Understanding Archiving Techniques

It is important to devise a business strategy before archiving the data. First, you must identify the tables that you want to archive. This includes identifying all of the parent and child tables associated with the tables. Failing to identify all of the related tables can cause corruption to the database. Next, you must know exactly which data to archive. It is important to recognize which rows are safe to remove from the online tables. Remember to remove only the data that is not required to maintain the day-to-day business and reporting.

Consider PeopleSoft General Ledger as an example. General Ledger contains the greatest amount of data to be archived because it is the module where the majority of reporting is required. There are two sets of data types that need to be maintained: balance information and transactional information. Balance information is retained in the ledger records. You might require balance information for online and reporting purposes to be available for a three-year period. On the other hand, transactional data is maintained in the journal header and line tables. Suppose that you require only one year of transactional data to be retained in the system for online purposes, but three years to be retained for reporting purposes.

Any data beyond the above time frames for balances and transactions can be archived and is only be accessed through reports. The data can be archived to history tables. If data were to be archived into history tables, the data would still be available online for reporting purposes. However, you could not view it through standard PeopleSoft Internet Architecture pages without special configuration. In addition, reports would need to be modified to access the data in history tables. Moving archived data to secondary storage devices is generally used for long-term data retention.
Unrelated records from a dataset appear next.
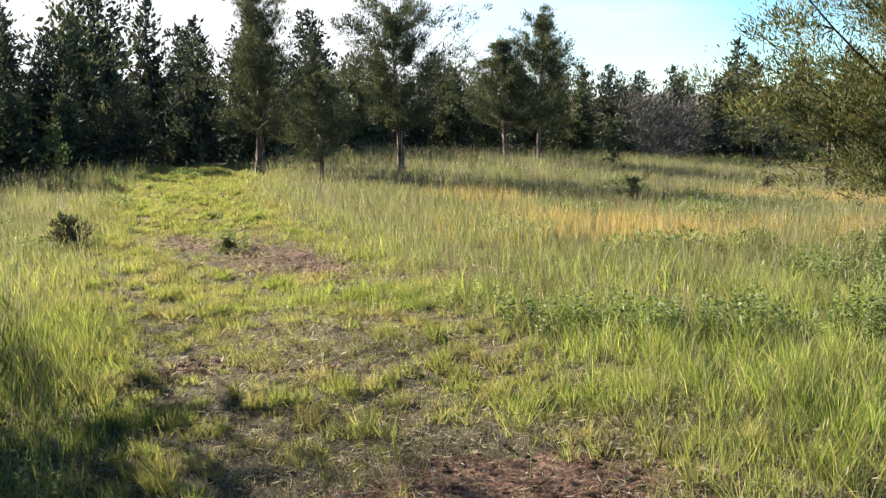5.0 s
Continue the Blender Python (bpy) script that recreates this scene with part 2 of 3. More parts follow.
def blades(name, x, y, height, width, lean, mat, label, category="grass", sink=0.01, joints=2, away=None):
    """Grass: every blade a tapered, bent strip that stands on the ground. One sheet of growth."""
    n = len(x)
    z = ground_z(x, y) - sink
    a, f = rng.uniform(0, 2 * math.pi, n), rng.uniform(0, 2 * math.pi, n)
    if away is not None:
        a = away + rng.normal(0, 0.9, n)
    side = np.stack([np.cos(f), np.sin(f), np.zeros(n)], 1) * (width / 2)[:, None]
    out = np.stack([np.cos(a), np.sin(a), np.zeros(n)], 1)
    root = np.stack([x, y, z], 1)
    ln = (lean * rng.uniform(0.2, 1.0, n) * height)[:, None]
    up = np.zeros((n, 3)); up[:, 2] = height
    if joints == 2:
        mid, tip = root + up * 0.55 + out * ln * 0.35, root + up * rng.uniform(0.9, 1.0, (n, 1)) + out * ln
        v = np.stack([root - side, root + side, mid - side * 0.85, mid + side * 0.85, tip], 1).reshape(-1, 3)
        t = np.array([[0, 1, 3], [0, 3, 2], [2, 3, 4]])
        k = 5
    else:
        tip = root + up + out * ln
        v = np.stack([root - side, root + side, tip], 1).reshape(-1, 3)
        t = np.array([[0, 1, 2]])
        k = 3
    tris = (t[None] + (np.arange(n) * k)[:, None, None]).reshape(-1, 3)
    return tagged(new(name, mesh_np(name, v, tris, mat)), label, category, kind="stuff")


def unit(v):
    return v / np.maximum(np.linalg.norm(v, axis=1, keepdims=True), 1e-9)


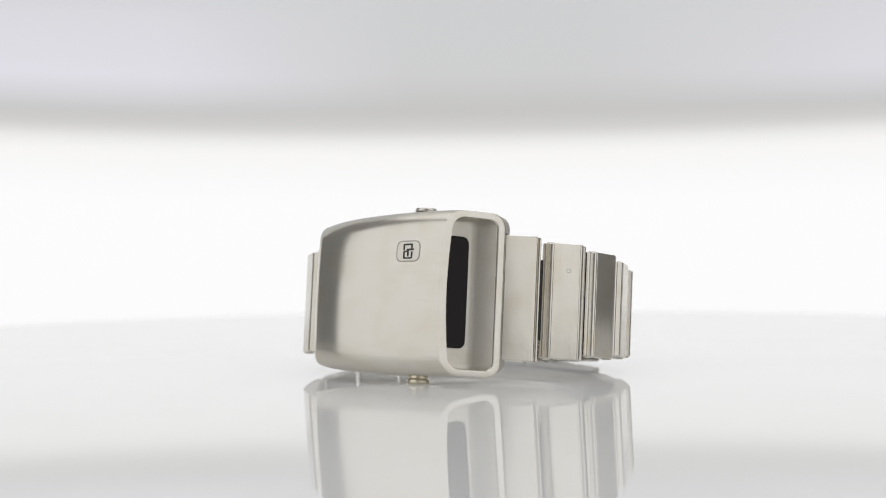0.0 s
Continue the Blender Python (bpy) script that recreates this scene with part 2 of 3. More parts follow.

This option is preferred for data that is rarely retrieved, and secondary storage devices are usually used to satisfy legal requirements.

By default, the Archive Selection, Remove from History, Rollback, and Delete processes issue commits after each record has been processed unless Row-based processing or Unit-of-Work processing have been specified.

For better performance and increased speed during archiving processes, consider dropping the indexes before inserting data from online tables into history tables.

Index considerations include:

  • Database differences.

  • Non-unique indexes.

Platform Considerations

The database platform may have a limitation on the number of columns that an index can contain. Some have a restriction of 16 columns for an index. If the table that you want to archive already has 16 keys, then you can't add other keys (PSARCH_ID and PSARCH_BATCHNUM from PSARCHIVE_SBR sub-record) to the corresponding history table.

To solve this problem, you can create the history table with the PSARCH_ID and PSARCH_BATCHNUM as non-key fields.

Non-Unique Indexes

The SQL generated by the Data Archive Manager assumes that index keys identify unique rows. Therefore, the base table of the base object must have unique indexes.

For Oracle databases only, due to platform and meta-SQL restrictions, Data Archive Manager does not support archiving of records with LONG, IMAGE, or ATTACHMENT columns if you have not performed a data type switch. If you have performed a data type switch, there are no limitations. The selection process (inserting data from the online records to the history records) will result in the loss of the long, image, or attachment columns in the history record.

However, this restriction applies only to templates archived using set-based processing. Long, image, and attachment data are archived to history records (and back to the transactional records) if the template is archived using row-based processing.

Note: This potential limitation applies only to Oracle databases. No other databases are affected.